Daily Market Color

Curve Steepens as Inflation Decelerates

CPI comes in below consensus estimates. Year-over-year CPI came in at 8.5%, below forecasts that had called for an 8.7% inflation rate and well below the last print of 9.1%. Core CPI came in at 5.9%, also below forecasts that had called for a 6.1% increase. Rates immediately responded to the favorable print, the 2yr and 10yr Treasury yields declining to intraday lows before grinding higher into the close. The 2-year and 10-year Treasury yields would ultimately end the day only modestly lower, the 2-year Treasury yield declining by 6bps while the 10-year Treasury yield was little changed.

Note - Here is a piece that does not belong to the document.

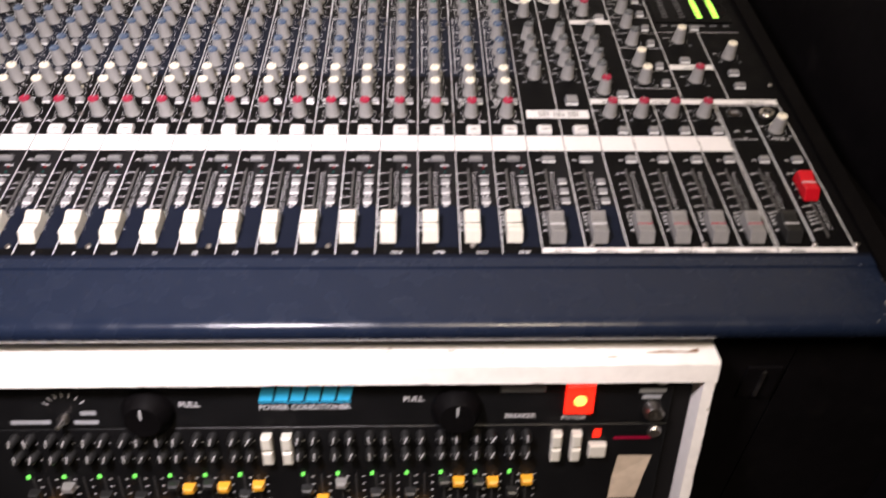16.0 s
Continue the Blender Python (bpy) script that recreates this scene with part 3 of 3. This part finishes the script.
# lamp socket and level meter
part("lamp_ring", Shape().ring(0.7160, 0.4040, 0.0140, 0.0147, 0.0006, seg=40), "dim", console, "thin printed ring of the lamp socket")
part("lamp_socket", Shape().lathe([(0.0130, 0.0002), (0.0130, 0.0010), (0.0122, 0.0013), (0.0080, 0.0008)], 32, 0.7160, 0.4040), "cheek", console, "black round lamp socket cover", smooth=True)
part("lamp_mark", Shape().rect(0.7275, 0.7435, 0.4145, 0.4165, 0.0005), "dim", console)
meter = part("level_meter", Shape().box(0.6640, 0.7360, 0.2860, 0.3660, 0.0002, 0.0012, 0.0004), "glass", console, "dark level meter window with lit green bars")
SEG = {t: Shape().box(-0.0026, 0.0026, -0.0008, 0.0008, 0, 0.0004).mesh("meter_segment", M[t]) for t in ("slot", "led_green", "led_yellow")}
for c, x in enumerate((0.6750, 0.6909, 0.7073, 0.7232)):
    for i in range(13):
        tone = "slot"
        if c >= 2:
            tone = "led_green" if i < 8 else "led_yellow" if i < 10 else "slot"
        part("meter_segment", SEG[tone], tone, meter, {"led_green": "lit green segment", "led_yellow": "lit amber segment"}.get(tone, ""), (x, 0.2954 + i * 0.0049, 0.0012))
part("meter_segment", SEG["led_green"], "led_green", meter, "lit green power segment", (0.7232, 0.3606, 0.0012))
cap_marks = Shape()
for x in (0.668, 0.678, 0.692, 0.703, 0.714, 0.726):
    cap_marks.rect(x, x + 0.006, 0.2806, 0.2818, 0.0005)
tagged(part("printed_scale", cap_marks, "dim", console), kind="stuff")
button(0.6976, 0.2762, 0.0082, 0.0048, 0.0036)

# wear: small scuffs of bare metal along the armrest's edges
scuff = Shape()
for i in range(22):
    x = rng.choice((rng.uniform(L0 + 0.012, 0.0), rng.uniform(0.735, L1 - 0.012), rng.uniform(0.0, 0.735)))
    y = rng.choice((-0.0515, -0.0515, -0.0074, rng.uniform(-0.050, -0.014)))
    w = rng.uniform(0.0004, 0.0022)
    z = 0.0001 if y > -0.0077 else -0.0014 if y > -0.05 else -0.0020
    scuff.rect(x, x + w, y, y + rng.uniform(0.0003, 0.0008), z)
scuff.rect(0.1385, 0.1420, -0.0088, -0.0072, 0.0001)
for i in range(40):
    side = rng.choice((L0 + 0.0010, L1 - 0.0014))
    y = -0.012 - 0.038 * rng.random()
    x = side + rng.uniform(-0.0006, 0.0008)
    scuff.rect(x, x + rng.uniform(0.0002, 0.0007), y, y + rng.uniform(0.0003, 0.0010), -0.0011)
for i in range(16):
    x = rng.choice((L0 + 0.0022, L1 - 0.0030)) + rng.uniform(-0.0012, 0.0012)
    y = -0.0485 + rng.uniform(-0.0030, 0.0020)
    scuff.rect(x, x + rng.uniform(0.0003, 0.0014), y, y + rng.uniform(0.0002, 0.0007), -0.0012)
tagged(part("paint_chips", scuff, "button", console, "small bare chips in the paint"), kind="stuff")


# ---------------- side pedestals ----------------
def spot(x, y, z):
    """A panel place in the room."""
    return SLOPE @ Vector((x, y, z))


HIGH = 0.926
REAR = 0.4506


def pedestal(x0, x1, inner, y0, y1, TOP):
    ob = thing("side_pedestal", Matrix.Translation((0, 0, 0)), "tall black painted board pedestal with a raw chipped edge", "cabinet", "pedestals beside the console")
    part("body", Shape().box(x0, x1, y0, y1, 0.0, TOP - 0.0034, 0.0015), "board", ob)
    lo, hi = (x1 - 0.0028, x1 + 0.0006) if inner > 0 else (x0 - 0.0006, x0 + 0.0028)
    s = Shape()
    n = 60
    verts, faces = [], []
    jig = random.Random(3 if inner > 0 else 4)
    for i in range(n + 1):
        y = y0 + (y1 - y0) * i / n
        j = jig.uniform(0, 0.0012)
        a, b = (lo - j, hi) if inner > 0 else (lo, hi + j)
        bow = 0.0012 * math.sin(i * 0.31) + 0.0007 * math.sin(i * 0.83 + 1)
        nick = 0.0022 if jig.random() < 0.10 else 0.0
        if inner > 0:
            a += bow + nick * jig.random()
        else:
            b += bow - nick * jig.random()
        verts += [(a, y, TOP - 0.0034), (b, y, TOP - 0.0034), (b, y, TOP + 0.0002 - 0.0012 * jig.random()), (a, y, TOP + 0.0005 * jig.random())]
    for i in range(n):
        b = 4 * i
        faces += [(b + q, b + (q + 1) % 4, b + 4 + (q + 1) % 4, b + 4 + q) for q in range(4)]
    faces += [(0, 1, 2, 3), (4 * n, 4 * n + 1, 4 * n + 2, 4 * n + 3)]
    part("raw_edge", s.add(verts, faces), "rawwood", ob, "raw tan plywood edge, chipped")
    t0, t1 = (x0, lo - 0.0004) if inner > 0 else (hi + 0.0004, x1)
    part("top_board", Shape().box(t0, t1, y0, y1, TOP - 0.0034, TOP - 0.0003), "dusty", ob, "dusty scuffed black top")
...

Fed officials maintain hawkish stance, Kashkari completes his own pivot. Both public Fed speakers today emphasized the need for continued tightening of monetary policy, Minneapolis Fed President Neel Kashkari leading the way after he called market expectations for declining rates in 2023 “unrealistic”. Kashkari was known as one of the most dovish members of the Fed but is now advocating for a 4% rate by the end of 2022, and 4.4% at the end of 2023.

Day ahead. Tomorrow we’ll get the producer price version of today’s inflation figures. Forecasts call for producer price inflation to decelerate to 10.4% from 11.3%. Elsewhere we’ll get a weekly look at initial jobless claims which are expected to tick higher from last week’s figure.